Law firms are not your typical third-party suppliers. While some organizations, due to lack of tools and process, can consider them a service supplier, creating a risk.

1.      Attorney Client Privilege

2.      High Risk, High Trust Relationship

3.      Post Termination Risk

4.      Conflicts

1. Confidentiality and Sensitivity of Data: Law firms handle highly sensitive and confidential information, including client data, case strategies, and privileged communications. Ensuring the security of this data while conducting assessments can be challenging.

2. Variability in Technology and Security Practices: Law firms vary significantly in their size, technological infrastructure, and security practices. Smaller firms may not have the same level of resources or sophisticated security measures as larger firms, making standardized assessments more complex.

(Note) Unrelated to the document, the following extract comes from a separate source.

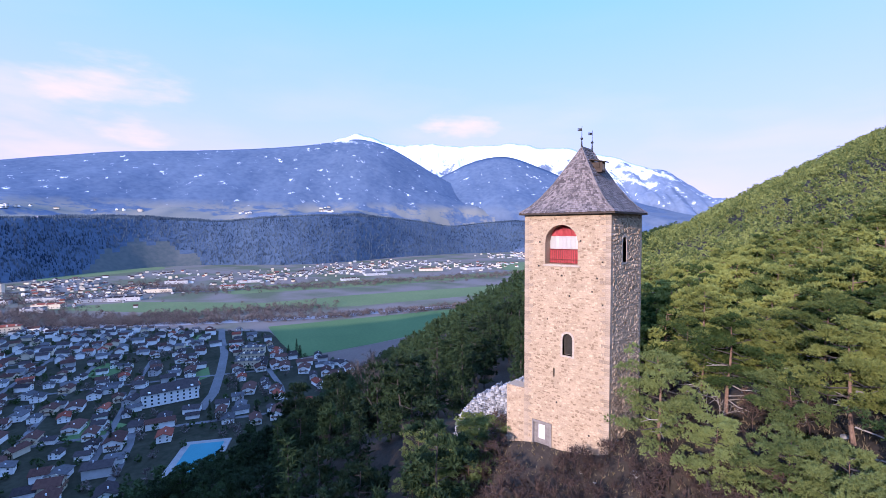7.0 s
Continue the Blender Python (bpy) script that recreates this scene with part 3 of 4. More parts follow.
for k in range(150):
    s = r.uniform(0.02, 0.98)
    c = a + along * length * s + out * r.uniform(-0.7, 0.7) + Vector((0, 0, float(np.interp(s, [k / n for k in range(n + 1)], tops))))
    i, e = len(v2), r.uniform(0.12, 0.30)
    for dx, dy, dz in ((-1, -1, -1), (1, -1, -1), (1, 1, -1), (-1, 1, -1), (-.7, -.7, .8), (.7, -.7, .9), (.7, .7, .7), (-.7, .7, .8)):
        v2.append(tuple(c + Vector((dx * e * r.uniform(.7, 1.1), dy * e * r.uniform(.7, 1.1), dz * e * 0.6))))
    f2 += [tuple(i + q for q in f) for f in ((4, 5, 6, 7), (0, 1, 5, 4), (1, 2, 6, 5), (2, 3, 7, 6), (3, 0, 4, 7))]
tagged(part_mesh("rubble", mesh_of("rubble", v2, f2, M_RUIN), ruin, "loose pale rubble stones"), kind="stuff")

# ---- trees ----
rng = np.random.default_rng(7)
M_NEEDLE = material("pine_needles", (0.048, 0.080, 0.020), (0.34, 0.36, 0.092), 0.5, 0.7, 0.0, 3.0, each=0.45, spec=0.2)
M_NEEDLE_FAR = material("pine_canopy", (0.06, 0.094, 0.027), (0.34, 0.36, 0.10), 0.06, 0.75, 0.0, 0.5, island=0.3, spec=0.2)
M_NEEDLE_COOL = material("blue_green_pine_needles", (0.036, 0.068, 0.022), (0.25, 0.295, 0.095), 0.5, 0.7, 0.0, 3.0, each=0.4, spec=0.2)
# dark tone for spruces, and for slope pines with their shade painted in
M_SHADY_NEEDLE = material("spruce_and_shaded_pine_needles", (0.014, 0.027, 0.013), (0.046, 0.075, 0.027), 0.4, 0.75, 0.0, 3.0, each=0.4, spec=0.2)


def translucent(m, share):
    """Lets part of the light through the blades of a leaf material."""
    n, l = m.node_tree.nodes, m.node_tree.links
    through_light = n.new("ShaderNodeBsdfTranslucent")
    l.new(n["Color Ramp"].outputs[0], through_light.inputs["Color"])
    mixed = n.new("ShaderNodeMixShader")
    mixed.inputs[0].default_value = share
    l.new(n["Principled BSDF"].outputs[0], mixed.inputs[1]); l.new(through_light.outputs[0], mixed.inputs[2])
    l.new(mixed.outputs[0], n["Material Output"].inputs["Surface"])


for m, share in ((M_NEEDLE, 0.4), (M_NEEDLE_COOL, 0.35), (M_NEEDLE_FAR, 0.35), (M_SHADY_NEEDLE, 0.25)):
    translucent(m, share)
M_BARK = material("red_pine_bark", (0.10, 0.062, 0.045), (0.29, 0.19, 0.135), 1.5, 0.9, 0.6, 8.0)
M_DEADWOOD = material("bleached_deadwood", (0.19, 0.165, 0.145), (0.42, 0.38, 0.345), 1.5, 0.9, 0.4, 8.0)
M_BARE = material("grey_brown_bark", (0.036, 0.031, 0.028), (0.095, 0.083, 0.075), 1.5, 0.9, 0.4, 8.0)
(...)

3. Compliance with Legal and Ethical Standards: Law firms are bound by strict legal and ethical standards, including attorney-client privilege and various compliance requirements (like GDPR, HIPAA, etc.). Cyber security assessments must respect these standards, which can limit the scope and methods of the assessment.

4. Reluctance to Share Information: Law firms may be hesitant to disclose detailed information about their internal systems, vulnerabilities, and security practices due to fear of compromising client confidentiality or revealing proprietary information.

5. Integration with Existing Legal Workflows: Assessing cyber security in a way that integrates seamlessly with the existing legal workflows and technology stacks of law firms can be challenging. The assessment should not disrupt their day-to-day operations.

6. Balancing Security with Accessibility: Law firms require a balance between robust security measures and the need for lawyers to access information quickly and from various locations. This can make it difficult to implement stringent security controls.

7. Cross-Jurisdictional Issues: If the law firm operates in multiple jurisdictions, the assessment must consider varying legal and regulatory requirements regarding data protection and cyber security across these regions.

8. Resource Allocation: Law firms may prioritize legal work over IT and cyber security investments, leading to challenges in ensuring they allocate adequate resources for maintaining robust security measures.

9. Keeping Up with Evolving Threats: The legal industry is increasingly targeted by cyber threats, including phishing, ransomware, and data breaches. Continuously updating the assessment to address these evolving threats is necessary but challenging.

Overall, the assessment must be thorough yet respectful of the unique operational, legal, and ethical context in which law firms operate. Collaboration, clear communication, and a mutual understanding of the importance of cyber security are key to successfully conducting these assessments.